ジェイムス・ブレイクが新作『Assume Form』で到達した、動的で生命力に溢れたサウンドの正体

ジェイムス・ブレイク(Photo by Amanda Charchian.)

ジェイムス・ブレイクの最新作『Assume Form』の日本盤が2月27日にリリースされた。海外では先月発表された同作には、トラヴィス・スコットやロザリア、モーゼス・サムニーなど豪華なゲストが参加。今夏のフジロック出演とともに国内でも話題を集めている。『Jazz The New Chapter』シリーズで知られるジャズ評論家の柳樂光隆が、独自の切り口からニューアルバムの魅力に迫った。

ジェイムス・ブレイクの新作『Assume Form』を聴いたら、素晴らしくて虜になってしまい、しばらく繰り返し聴いていた。彼のアルバムをこんなに何度も聴き返すなんて久しぶりだ。実のところ、ここ最近の僕はそこまで熱心に彼の音楽を聴いていなかった。

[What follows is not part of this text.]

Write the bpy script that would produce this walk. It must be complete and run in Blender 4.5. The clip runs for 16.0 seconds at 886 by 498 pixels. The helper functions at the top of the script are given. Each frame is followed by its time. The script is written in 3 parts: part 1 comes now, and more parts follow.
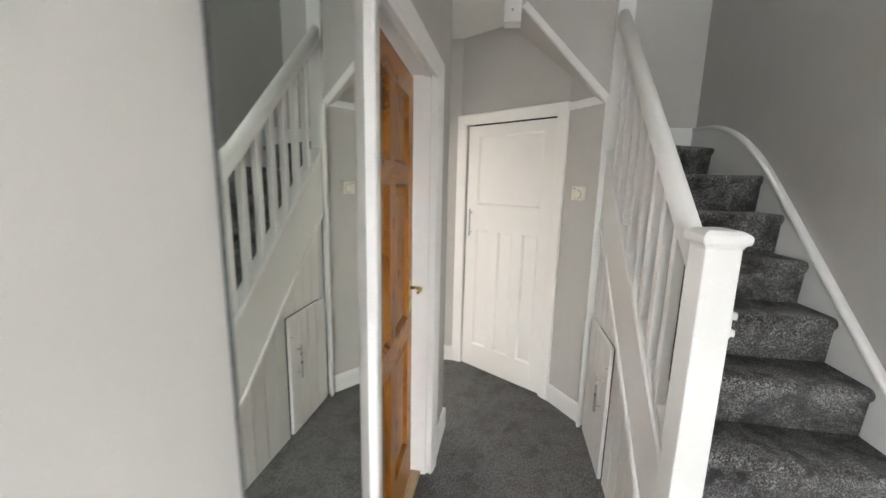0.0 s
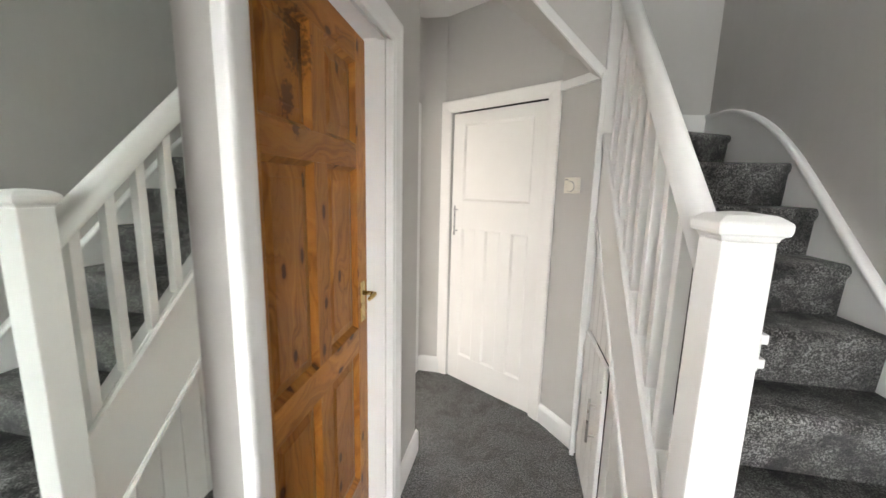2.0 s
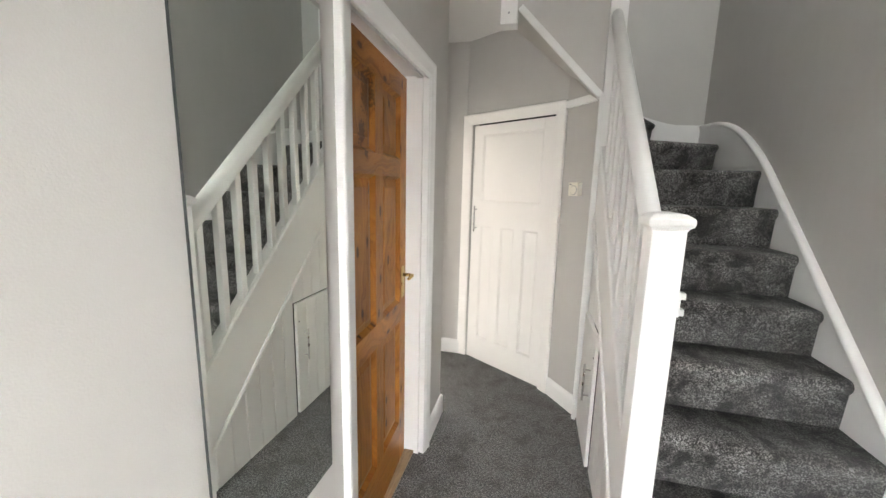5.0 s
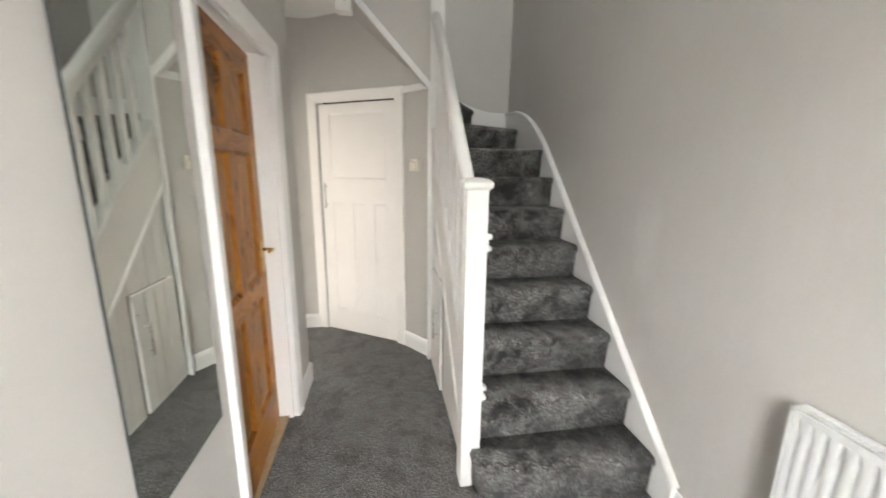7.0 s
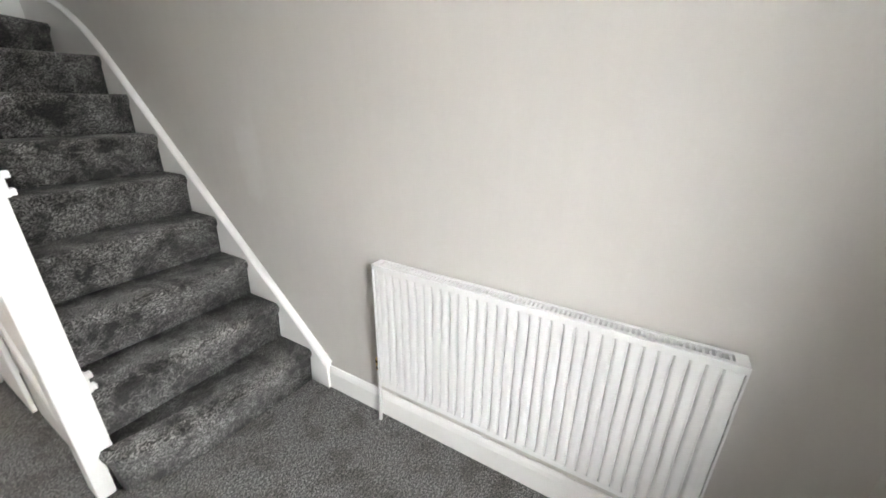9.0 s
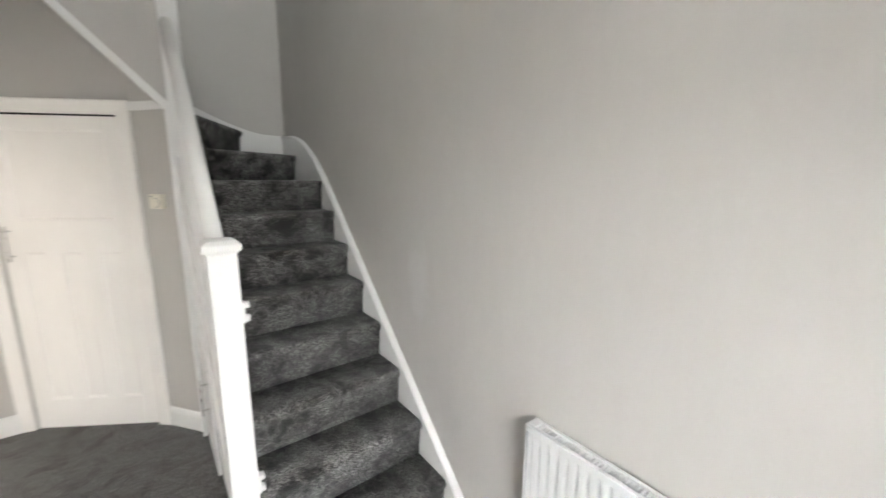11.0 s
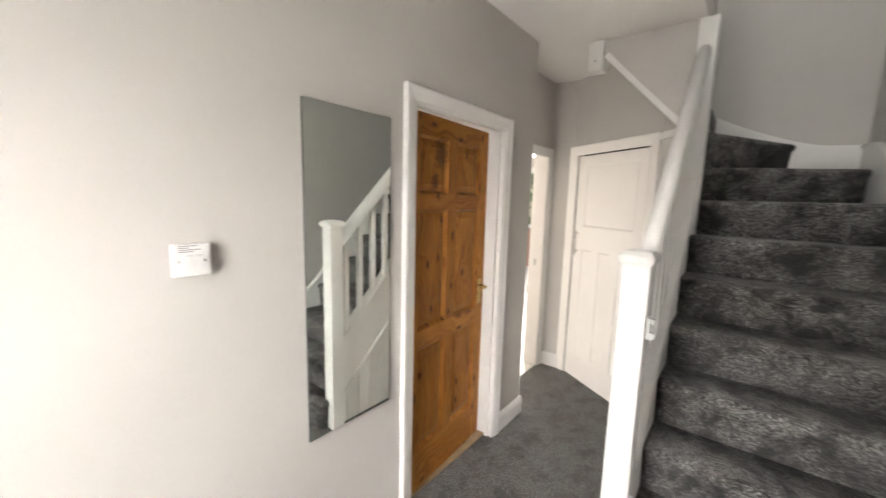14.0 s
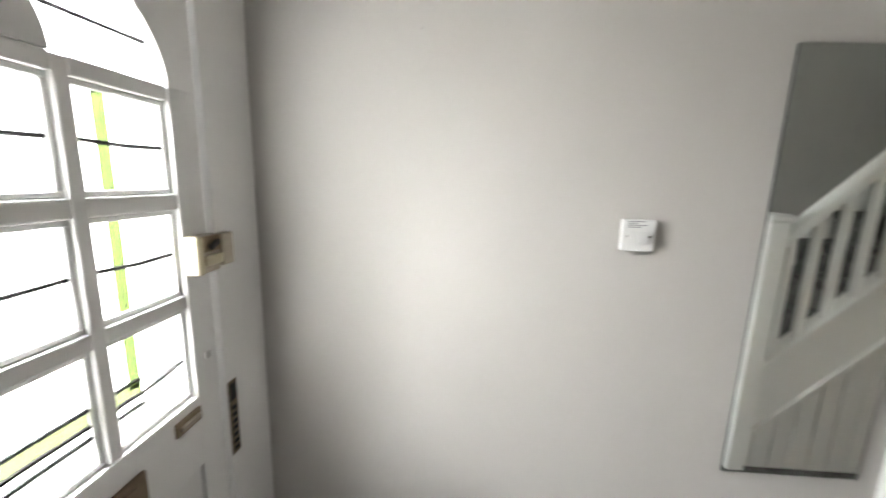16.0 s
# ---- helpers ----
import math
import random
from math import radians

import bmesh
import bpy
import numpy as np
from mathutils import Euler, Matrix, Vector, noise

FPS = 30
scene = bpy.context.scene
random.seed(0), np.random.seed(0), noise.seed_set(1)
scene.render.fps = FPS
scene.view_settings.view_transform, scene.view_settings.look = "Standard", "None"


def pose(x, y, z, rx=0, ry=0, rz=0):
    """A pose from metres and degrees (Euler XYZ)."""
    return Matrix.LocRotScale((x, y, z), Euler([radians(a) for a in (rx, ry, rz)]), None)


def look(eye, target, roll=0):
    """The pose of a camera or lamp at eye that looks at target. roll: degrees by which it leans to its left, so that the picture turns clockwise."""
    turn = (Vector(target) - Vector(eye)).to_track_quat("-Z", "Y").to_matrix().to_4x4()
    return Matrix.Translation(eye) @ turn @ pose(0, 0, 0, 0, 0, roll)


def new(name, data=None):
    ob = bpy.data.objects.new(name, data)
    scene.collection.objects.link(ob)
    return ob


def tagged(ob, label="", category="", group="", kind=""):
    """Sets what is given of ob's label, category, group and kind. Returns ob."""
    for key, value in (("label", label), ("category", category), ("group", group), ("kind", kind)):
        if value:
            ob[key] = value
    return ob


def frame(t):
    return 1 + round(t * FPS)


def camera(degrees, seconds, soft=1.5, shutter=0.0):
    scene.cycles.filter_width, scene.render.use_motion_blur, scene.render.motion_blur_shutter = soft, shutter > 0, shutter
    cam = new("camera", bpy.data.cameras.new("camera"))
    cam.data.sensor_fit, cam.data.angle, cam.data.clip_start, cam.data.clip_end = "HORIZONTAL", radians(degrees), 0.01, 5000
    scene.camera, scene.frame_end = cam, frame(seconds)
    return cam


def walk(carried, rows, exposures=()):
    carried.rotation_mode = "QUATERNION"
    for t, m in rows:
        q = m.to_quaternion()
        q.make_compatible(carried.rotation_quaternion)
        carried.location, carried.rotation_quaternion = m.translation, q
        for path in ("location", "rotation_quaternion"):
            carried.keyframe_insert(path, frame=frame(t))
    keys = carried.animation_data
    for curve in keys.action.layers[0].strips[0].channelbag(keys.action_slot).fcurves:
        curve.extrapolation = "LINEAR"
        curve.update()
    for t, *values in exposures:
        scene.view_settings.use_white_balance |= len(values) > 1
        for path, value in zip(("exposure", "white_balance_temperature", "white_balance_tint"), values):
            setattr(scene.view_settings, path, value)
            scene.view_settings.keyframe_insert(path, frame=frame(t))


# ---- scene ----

2011年のデビュー作『James Blake』が出たときは驚いたし、得体のしれないサウンドに憑りつかれたのを覚えている。しかし、その後に発表された2013年の『Overgrown』、2016年の『The Colour in Anything』に関しては、デビュー作ほど夢中になることはなかった。

『James Blake』ではものすごく少ない音数と、それが生み出す空間の大きさや奥行きの深さ、特徴的なベースサウンドを含めた音のレンジの広さなど、明らかに異質でエクスペリメンタル寄りな、ポップの枠には収まりそうにないサウンドが鳴っていた。それなのに、彼のヴォーカルと声の加工、胸を締め付けるメロディー、悲しさや寂しさが突き刺さってくるようなエモーションが組み合わさることで、特異かつ常識離れしたサウンドも「歌もの」として聴けてしまう。それはもはや、マジカルとしか言いようがないものだった。

出自を辿ればポスト・ダブステップ系のプロデューサーである彼が、ビートを組むような感覚はそのままに、あんなサウンドを生み出してしまったのは驚異的ですらあったと思う。(彼の音楽の特徴でもある)重低音が聴きとれない程度の、大して音質のよくないイヤフォンで聴いたとしても、心がざわざわして落ち着かなくなるほどだ。いまさら僕が言う必要もないのだろうが、名盤であることは揺るぎないと思う。



その作風も『Overgrown』から『The Colour in Anything』にかけて、少し変わったように思う。ソングライティングはより洗練され、歌とサウンドの整合性も取れたものになり、「歌もの」としてバランスの良い作品にはなっているのだが、サウンドのユニークさという点では後退しているようにも感じられた。その都度のトレンドを取り入れ、気の利いたゲストを招くなど、時代の寵児となったジェイムス・ブレイクだからこその二作ではあったと思うが、あのマジカルな体験に震えた身としてはいささか物足りなかったのかもしれない。

ただその一方で、アルバムを重ねるごとに歌やメロディーは研ぎ澄まされ、ジェイムス・ブレイクの作家性がどんどん色濃く宿るようになったのも事実だ。デビュー作にあった変質的なビートへのこだわりが薄らいだ反面、メロディーメイカーとして、もしくはシンガーとしての成長ぶりもしっかり感じられた。2016年辺りを境に、ビヨンセやフランク・オーシャンの作品に携わるなど活動の幅を広げていくジェイムス・ブレイクだが、いち表現者としての彼は、ビートメイカー/プロデューサーから、シンガー・ソングライターのほうに少しずつ比重を移していったようにも映る。

そして、今回のニューアルバム『Assume Form』は、前作からかなりの変化を遂げたアルバムとなった。これまでの作品と比べて、サウンドには人間らしい温もりや生命力が感じられる。音楽の作り方がそもそも変わったのかな、とさえ思う。